— START OF Data provided —

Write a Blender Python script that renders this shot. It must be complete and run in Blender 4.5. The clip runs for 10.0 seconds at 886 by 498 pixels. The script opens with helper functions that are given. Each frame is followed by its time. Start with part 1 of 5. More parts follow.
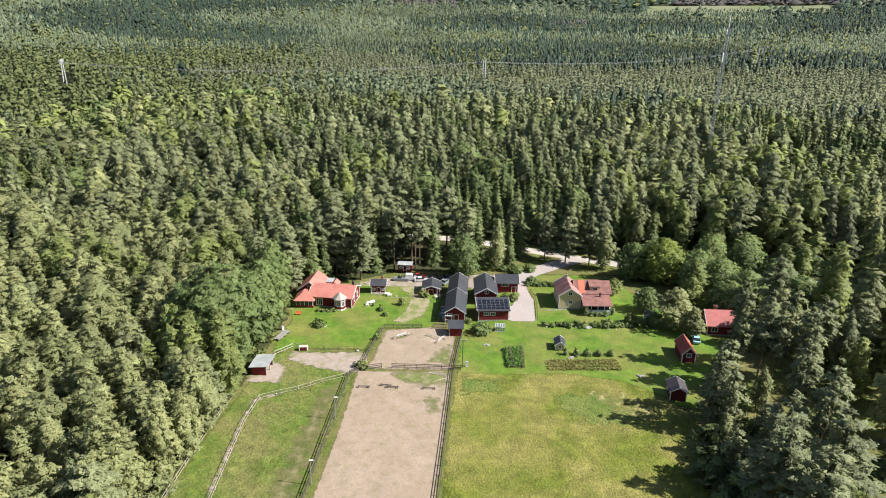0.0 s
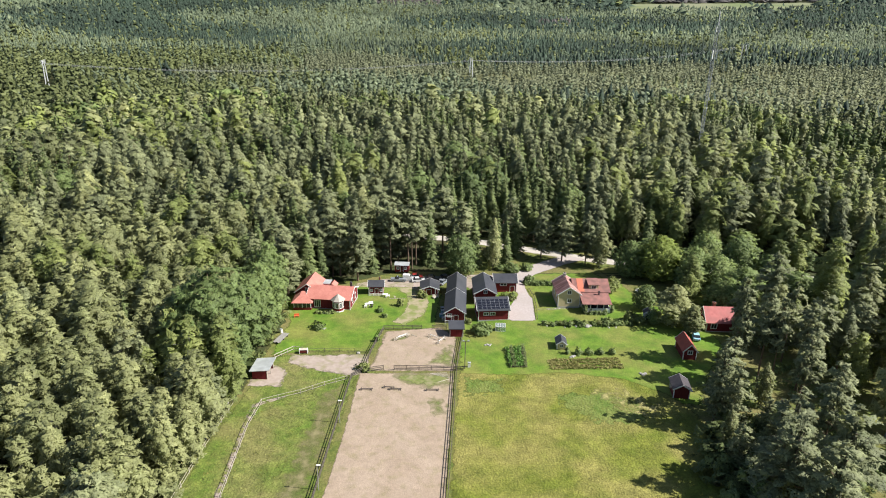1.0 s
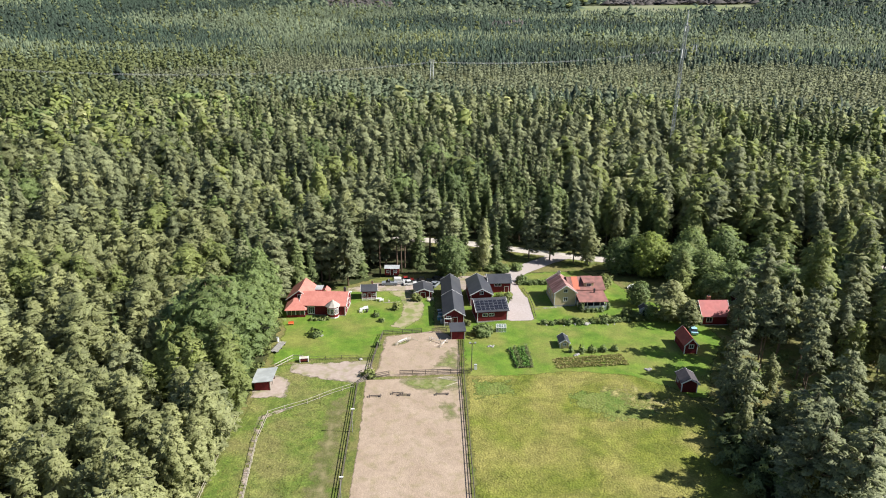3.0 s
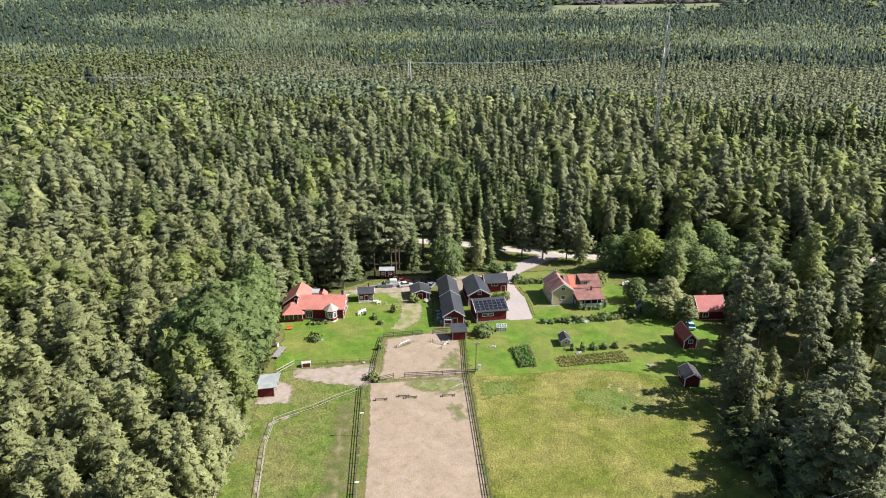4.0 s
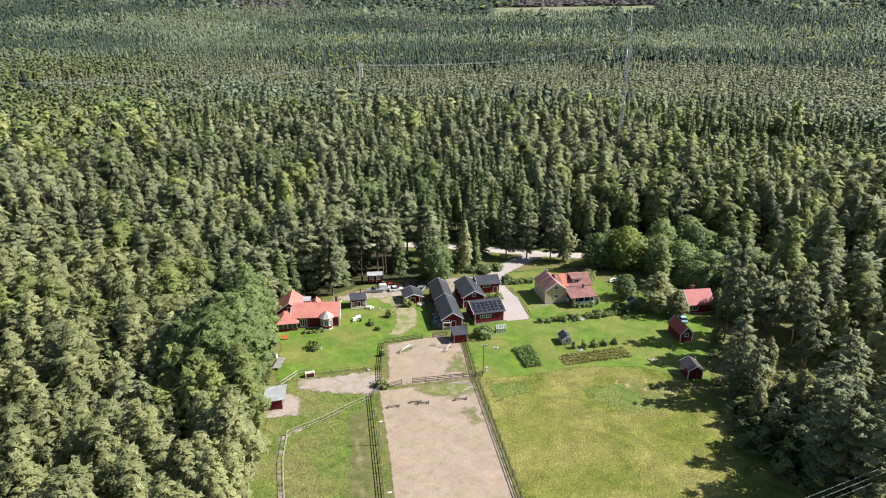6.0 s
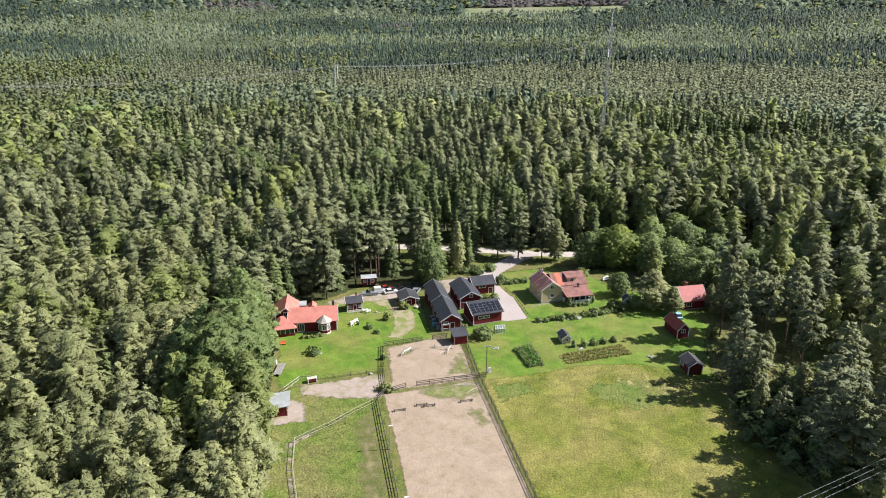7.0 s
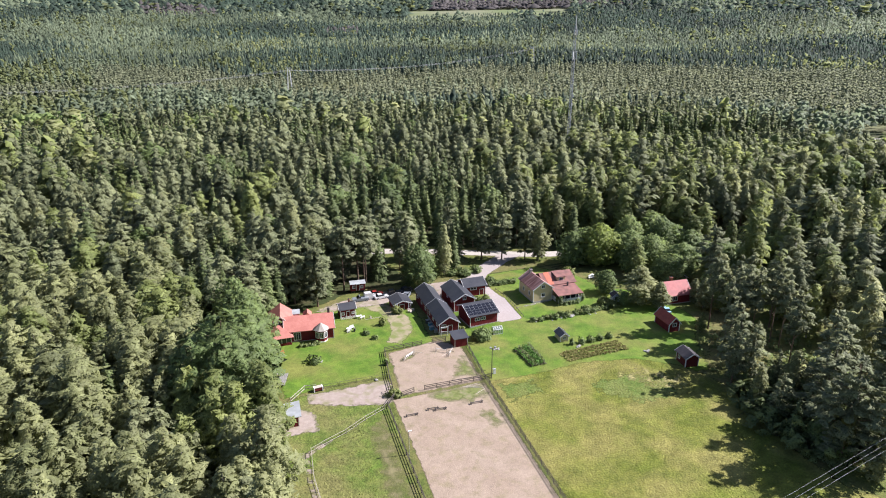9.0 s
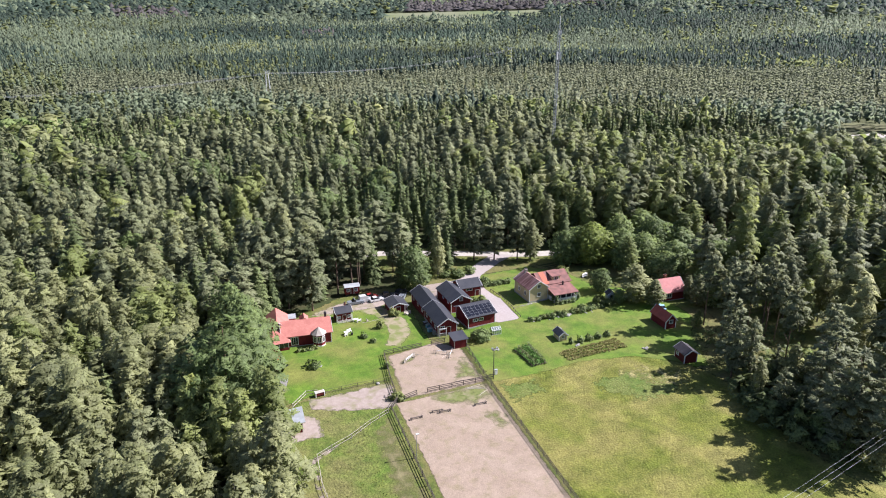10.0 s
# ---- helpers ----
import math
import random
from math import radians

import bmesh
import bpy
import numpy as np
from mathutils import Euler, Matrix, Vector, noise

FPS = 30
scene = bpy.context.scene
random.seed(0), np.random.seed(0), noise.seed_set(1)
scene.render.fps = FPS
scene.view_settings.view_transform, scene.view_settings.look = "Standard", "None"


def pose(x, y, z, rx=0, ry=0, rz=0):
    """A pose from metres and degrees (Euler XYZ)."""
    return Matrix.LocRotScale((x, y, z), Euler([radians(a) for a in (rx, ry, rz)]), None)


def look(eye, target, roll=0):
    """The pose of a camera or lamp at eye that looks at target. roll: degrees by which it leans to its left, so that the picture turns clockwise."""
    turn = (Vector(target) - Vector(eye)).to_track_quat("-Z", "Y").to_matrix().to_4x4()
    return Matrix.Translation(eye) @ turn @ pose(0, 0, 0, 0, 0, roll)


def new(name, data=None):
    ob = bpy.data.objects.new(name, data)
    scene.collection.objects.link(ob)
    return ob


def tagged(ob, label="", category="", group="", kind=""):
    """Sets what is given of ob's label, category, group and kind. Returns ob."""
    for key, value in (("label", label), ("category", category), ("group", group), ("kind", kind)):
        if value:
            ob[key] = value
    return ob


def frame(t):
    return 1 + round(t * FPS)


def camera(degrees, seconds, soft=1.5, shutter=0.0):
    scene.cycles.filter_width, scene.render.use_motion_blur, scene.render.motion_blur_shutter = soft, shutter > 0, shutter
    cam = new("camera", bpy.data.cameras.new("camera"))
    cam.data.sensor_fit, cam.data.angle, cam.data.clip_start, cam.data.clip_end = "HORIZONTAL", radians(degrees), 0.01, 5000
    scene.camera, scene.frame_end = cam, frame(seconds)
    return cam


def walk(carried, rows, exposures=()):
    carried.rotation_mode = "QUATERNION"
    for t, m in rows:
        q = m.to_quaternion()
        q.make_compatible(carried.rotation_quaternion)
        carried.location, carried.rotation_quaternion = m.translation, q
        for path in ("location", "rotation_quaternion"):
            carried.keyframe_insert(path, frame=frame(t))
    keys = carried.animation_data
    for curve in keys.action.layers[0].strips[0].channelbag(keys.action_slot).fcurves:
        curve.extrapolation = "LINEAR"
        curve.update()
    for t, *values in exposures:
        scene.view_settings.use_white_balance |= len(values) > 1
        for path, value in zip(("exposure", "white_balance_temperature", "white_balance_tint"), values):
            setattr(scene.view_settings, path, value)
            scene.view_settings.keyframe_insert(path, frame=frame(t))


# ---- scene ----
cam = camera(68.6, 10.0, soft=1.05)
PATH = [
    (0, (11.988, -125.626, 75.043), (11.971, -123.751, 74.347), 1.0),
    (1, (8.679, -124.722, 75.034), (8.705, -122.848, 74.335), 0.8),
    (2.5, (1.257, -122.903, 74.069), (1.381, -121.03, 73.377), 0.8),
    (4.5, (-10.018, -120.736, 74.072), (-9.745, -118.879, 73.383), 0.3),
    (5.5, (-16.202, -119.161, 73.821), (-15.846, -117.316, 73.136), 0.4),
    (7, (-24.847, -116.448, 73.873), (-24.371, -114.629, 73.192), 0.2),
    (9, (-35.942, -113.47, 74.159), (-35.316, -111.694, 73.486), 0.1),
    (10, (-40.075, -111.322, 73.917), (-39.386, -109.567, 73.248), -0.2),
]
EXPOSURES = [(0, 0.83, 6350, 10), (5, 0.83, 6280, 11.5), (7.5, 0.84, 6200, 13.5), (10, 0.88, 5900, 21)]
walk(cam, [(t, look(eye, target, roll)) for t, eye, target, roll in PATH], EXPOSURES)

# ---- world, sun ----
SUN_ELEV, SUN_AZ = 41.0, -8.0          # degrees; azimuth from +x towards +y
world = bpy.data.worlds.new("sky")
scene.world = world
world.use_nodes = True
wn = world.node_tree.nodes
sky = wn.new("ShaderNodeTexSky")
sky.sky_type = "NISHITA"
sky.sun_disc = False
sky.sun_elevation = radians(SUN_ELEV)
sky.sun_rotation = radians(90 - SUN_AZ)
sky.air_density, sky.dust_density, sky.ozone_density = 1.0, 1.0, 1.0
wn["Background"].inputs["Strength"].default_value = 0.06
world.node_tree.links.new(sky.outputs[0], wn["Background"].inputs[0])
sun = new("sun", bpy.data.lights.new("sun", "SUN"))
sun.data.energy, sun.data.angle, sun.data.color = 5.4, radians(0.6), (1.0, 0.955, 0.88)
sd = Vector((math.cos(radians(SUN_ELEV)) * math.cos(radians(SUN_AZ)), math.cos(radians(SUN_ELEV)) * math.sin(radians(SUN_AZ)), math.sin(radians(SUN_ELEV))))
sun.matrix_world = look(sd * 100, (0, 0, 0))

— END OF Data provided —

Quote word for word the lines from the line holding "q = m.to_quaternion()" through the line holding "scene.view_settings.keyframe_insert(path, frame=frame(t))"; include both of those lines and add nothing.

**Exercise answer**
        q = m.to_quaternion()
        q.make_compatible(carried.rotation_quaternion)
        carried.location, carried.rotation_quaternion = m.translation, q
        for path in ("location", "rotation_quaternion"):
            carried.keyframe_insert(path, frame=frame(t))
    keys = carried.animation_data
    for curve in keys.action.layers[0].strips[0].channelbag(keys.action_slot).fcurves:
        curve.extrapolation = "LINEAR"
        curve.update()
    for t, *values in exposures:
        scene.view_settings.use_white_balance |= len(values) > 1
        for path, value in zip(("exposure", "white_balance_temperature", "white_balance_tint"), values):
            setattr(scene.view_settings, path, value)
            scene.view_settings.keyframe_insert(path, frame=frame(t))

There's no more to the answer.